So I spent two or so weeks on my own again in New York: rejuvenated, happy, selling top notch dance shoes, visiting home and droning on to anyone who would listen- Marc's friends included- about how ready I was to be engaged to Marc. I felt.... crazy.
I met my fam in Newark and flew to SF. Marc's family was there the week before us, and we had one weekend of overlap. Marc thought we should go to a tourist spot on Friday afternoon, and he'd cut his last day at the firm in half for love of family. Or so that was how I interpreted it.
Instead he clarified over cell that he thought he and I could walk up to Coit Tower from his office alone. So we could actually hang out and see each other and talk before the mayhem of the 2-family weekend ensued. My folks dropped me off at his office, and the long, uphill battle began.
{our destination}
First, I had to pee about 5 minutes in to the 20-30 minute trek. Second, I think it's fair to say I was a little jet-lagged and irritable from our journey. Third, Marc tried to find me a bathroom in a maze of an indie bookstore where, of course, there is no public bathroom. Fourth, Marc thought it was a brilliant time to bring up (again- I may not have mentioned that he's always had a thing for this city) that he really likes the SF office and the people and wants to stay here- what do I think.
Since I wasn't feeling particularly polite, I told him we'd had this conversation and the answer was still no. We'd already moved back and forth across the country and I didn't want to again any time soon. And- here's the good part- why would I move across the country for him to a city that has nothing for me (but it's a great place-don't get me wrong) when I couldn't even get a commitment from him. I didn't even know if he's in it for the long haul! He reiterated that he wasn't ready, and I huffed up the hills in silence (with a brief interlude at a burrito place for the loo and a diet coke).
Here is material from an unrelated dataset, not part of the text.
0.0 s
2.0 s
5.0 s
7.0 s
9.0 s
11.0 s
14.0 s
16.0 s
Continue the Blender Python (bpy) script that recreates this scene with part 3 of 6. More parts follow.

By the time we reached Coit Tower, I had lighted up a bit. We shared a giggle or two over the murals on the walls on the gift shop level, and we enjoyed the 360-degree views at the top. All the while, I was trying to see myself in this sprawling city where my other half "kinda" wants to be. I finally relaxed and walked over to Marc at a different window for a hug and a "ready yet?"
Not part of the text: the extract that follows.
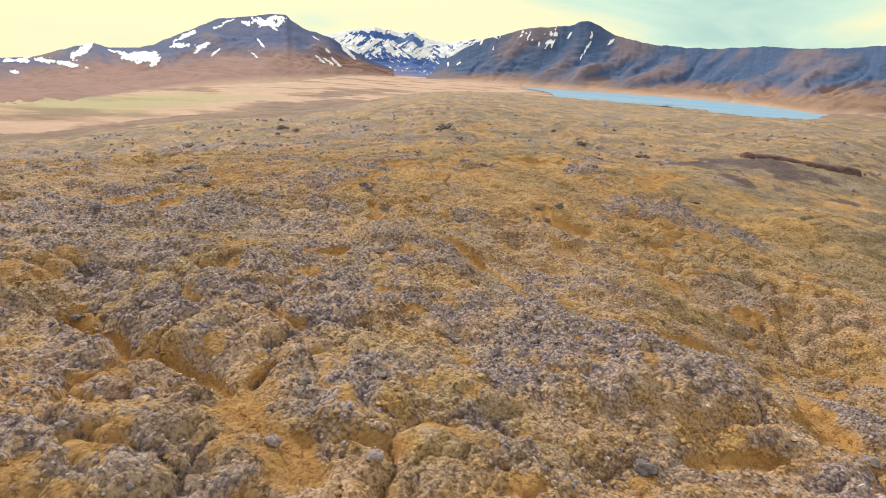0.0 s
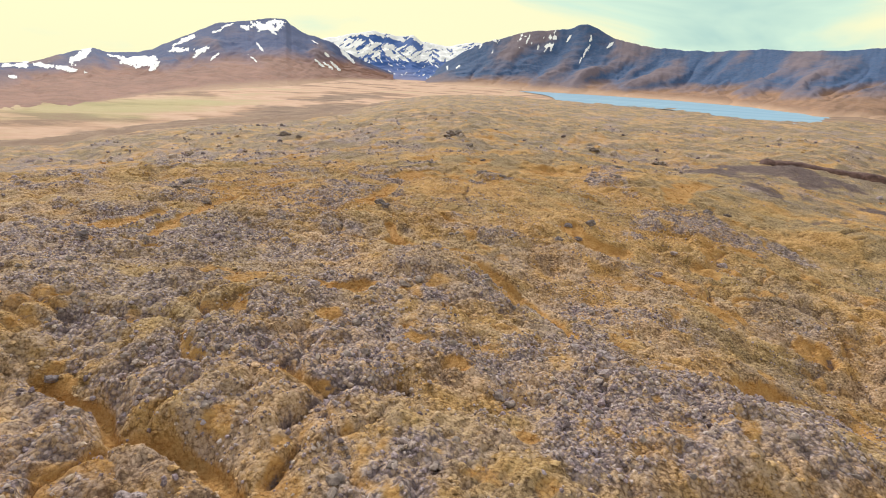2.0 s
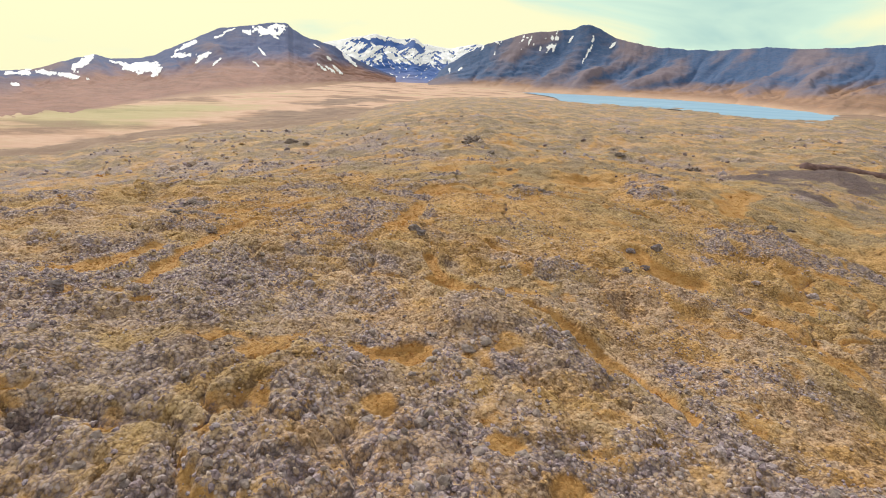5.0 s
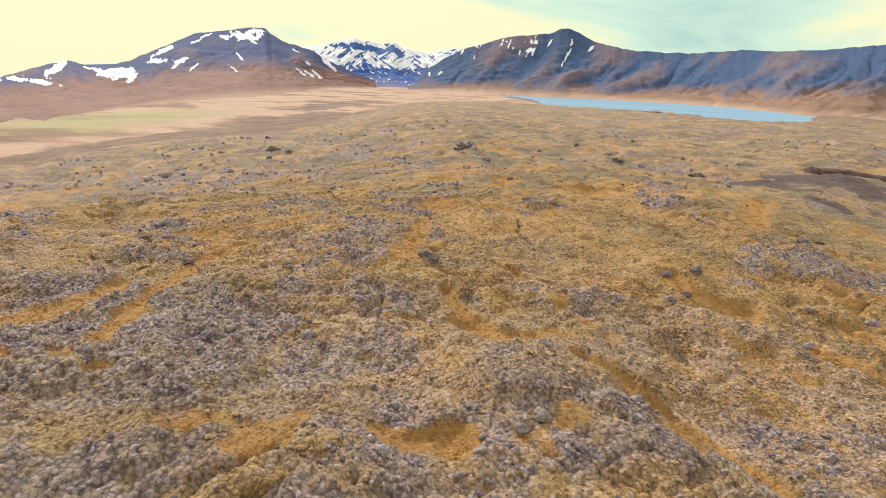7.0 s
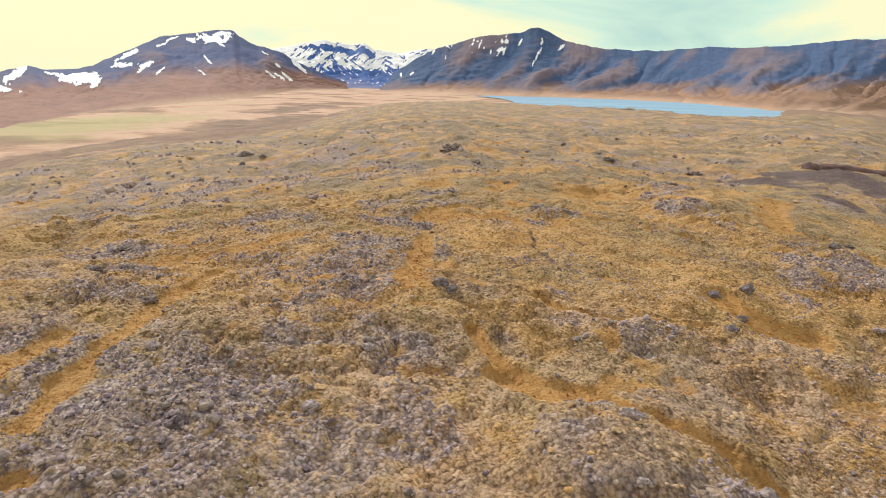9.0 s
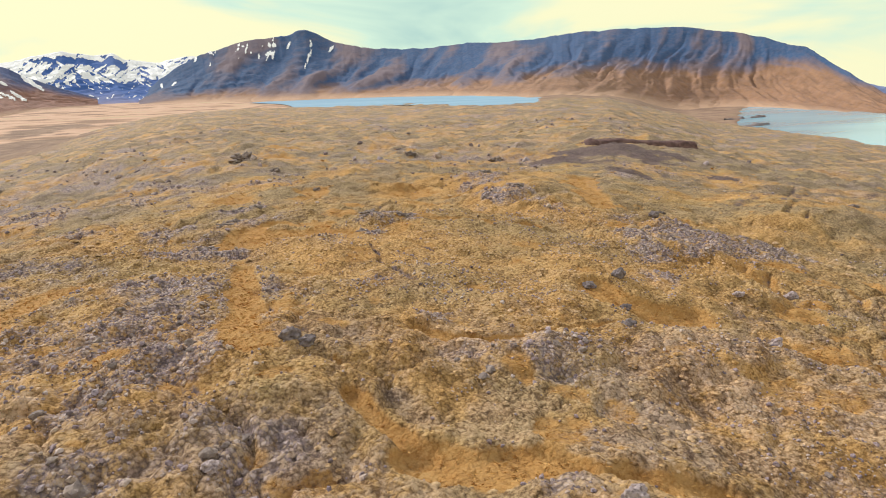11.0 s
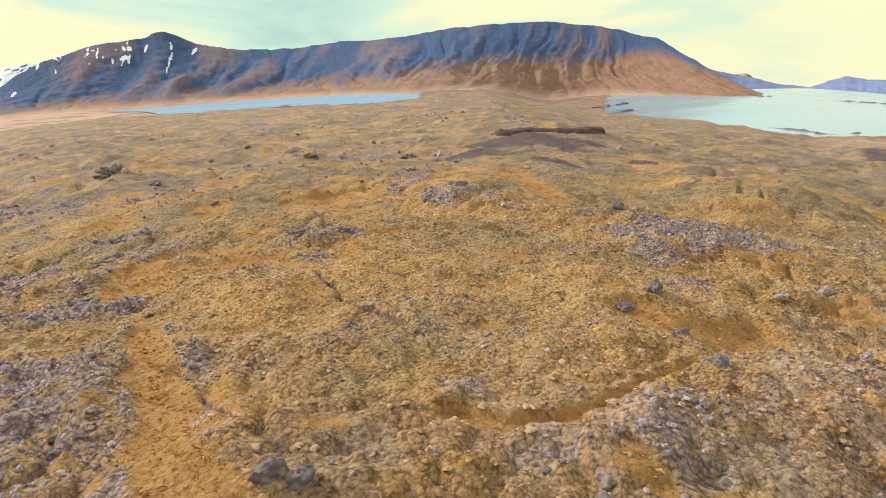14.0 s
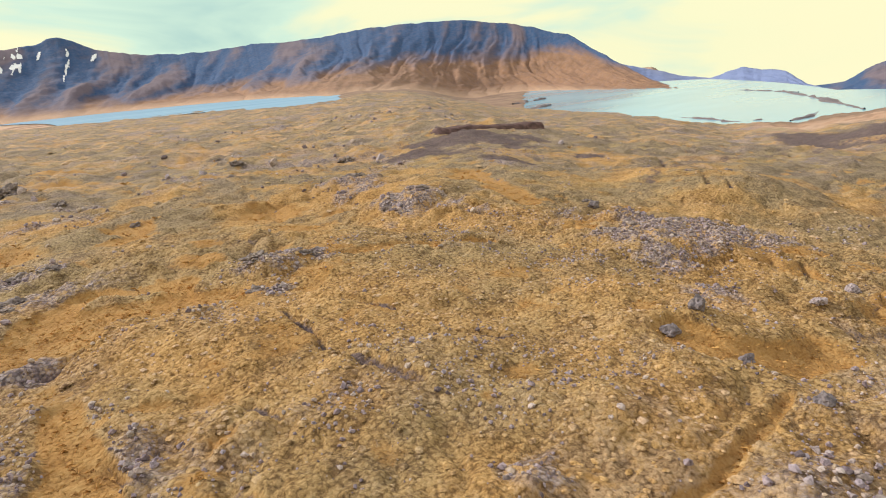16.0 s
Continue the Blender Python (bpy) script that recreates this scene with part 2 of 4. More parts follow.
def mountain_material(name, scree, rib, gully, foot, soft=0.10):
    """Bare slopes: pale scree below, ribs of rock and gullies with painted blue shade above; the slope carries its own
    lie:
    red along the foot, green the way up, blue how deep in a gully, alpha how high the scree reaches."""
    m, k, bsdf = material(name, 0.95)
    at = k.add("NewGeometry").outputs["Position"]
    slope = k.add("Attribute", attribute_name="slope")
    s = k.add("SeparateColor")
    k.link(slope.outputs["Color"], s.inputs[0])
    broad, patch, fine = k.noise(at, 0.0035, 5, 0.6), k.noise(at, 0.016, 6, 0.68), k.noise(at, 0.07, 4, 0.6)
    join = k.add("CombineXYZ")
    k.link(k.math("MULTIPLY", s.outputs[0], 26.0), join.inputs[0]), k.link(k.math("MULTIPLY", s.outputs[1], 7.0), join.inputs[1])
    layers = k.noise(join.outputs[0], 1.0, 6, 0.65, 0.6)
    up = k.math("SUBTRACT", s.outputs[1], slope.outputs["Alpha"])
    up = k.math("ADD", up, k.math("MULTIPLY", k.math("SUBTRACT", broad, 0.5), 0.14))
    up = k.math("ADD", up, k.math("MULTIPLY", k.math("SUBTRACT", layers, 0.5), 0.30))
    up = k.math("SUBTRACT", up, k.math("MULTIPLY", k.math("SUBTRACT", s.outputs[2], 0.5), 0.22))
    # blue shade painted into the gullies, by how deep each place lies
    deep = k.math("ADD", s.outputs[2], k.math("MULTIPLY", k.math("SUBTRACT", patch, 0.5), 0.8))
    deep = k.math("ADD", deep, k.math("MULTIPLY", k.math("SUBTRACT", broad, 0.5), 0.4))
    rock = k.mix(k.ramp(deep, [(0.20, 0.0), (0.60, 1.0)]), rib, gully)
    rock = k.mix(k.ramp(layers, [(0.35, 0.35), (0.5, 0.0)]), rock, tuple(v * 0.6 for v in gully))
    loose = k.ramp(k.math("ADD", k.math("MULTIPLY", patch, 0.6), k.math("MULTIPLY", layers, 0.4)), [(0.36, tuple(v * 0.72 for v in scree)), (0.50, scree), (0.66, tuple(min(1, v * 1.3) for v in scree))])
    col = k.mix(k.ramp(k.math("ADD", up, 0.5), [(0.5 - soft, 0.0), (0.5 + soft, 1.0)]), loose, rock)
    low = k.ramp(k.math("ADD", s.outputs[1], k.math("MULTIPLY", k.math("SUBTRACT", patch, 0.5), 0.14)), [(0.03, 1.0), (0.13, 0.0)])
    col = k.mix(low, col, foot)
    col = k.mix(k.ramp(fine, [(0.4, 0.0), (0.7, 0.18)]), col, tuple(min(1, v * 1.5) for v in rib))
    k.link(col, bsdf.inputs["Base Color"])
    bump(k, bsdf, k.math("ADD", layers, patch), 0.5, 12.0)
    return m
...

{Marc contemplating the city he loves more than me}
I'm pretty sure I looked out for my last glimpse of the view, and when I looked back at Marc, he was holding [the] ring between his fingers and said something like:
"I didn't think there'd be this many people up here, or I'd get on one knee... will you marry me?"
And I reacted something like:
"What? Wait, really? Um, yes! Wait, that's my Grandmom's ring, right?" (more on that later), I guess I put the ring on, then, "You're not just asking because I forced you to, right?" (I can't help but feel guilty when I get what I want. I need a therapist). I remember pushing him somewhere in there, on the shoulder, and I remember wanting to scream or something, but the whole scene attracted literally NO attention from the surrounding crowd of mostly German tourists. We didn't even asked anyone to take a picture of us.
Marc explained that he'd been throwing me off and that he'd planned to ask me all summer. Um, thanks!! hehe. I must have half floated home because I hardly remember the walk back with the same clarity as the walk there. We stopped at his folks' hotel to tell them because he hadn't given them a heads up about the proposal. Marc's dad was getting back from a run and his mom was taking a nap.
Meanwhile, my parents were eagerly awaiting our return with gifts and stories of my dad hiding the ring from me in his pocket and through airport security. I waited several days to tell anyone, and I only called a couple people. My Godparents, my maid-of-honor-to-be Laura, I don't remember who else (sorry). I was looking forward to the cocoon of vacation- it wasn't really sinking in yet.
Both families joined up for dinner to celebrate- Marc made a reservation at a great little Italian place in North Beach, and I dragged everyone out after for my new favorite gelato place that I'd discovered on my previous eat-pray-love-esque solo travels.
{one of our many pretty couple shots from the week}
To the engaged or married- was your proposal story what you expected? Were any of you as crazypants as me from the waiting or as guilty of pressuring your man?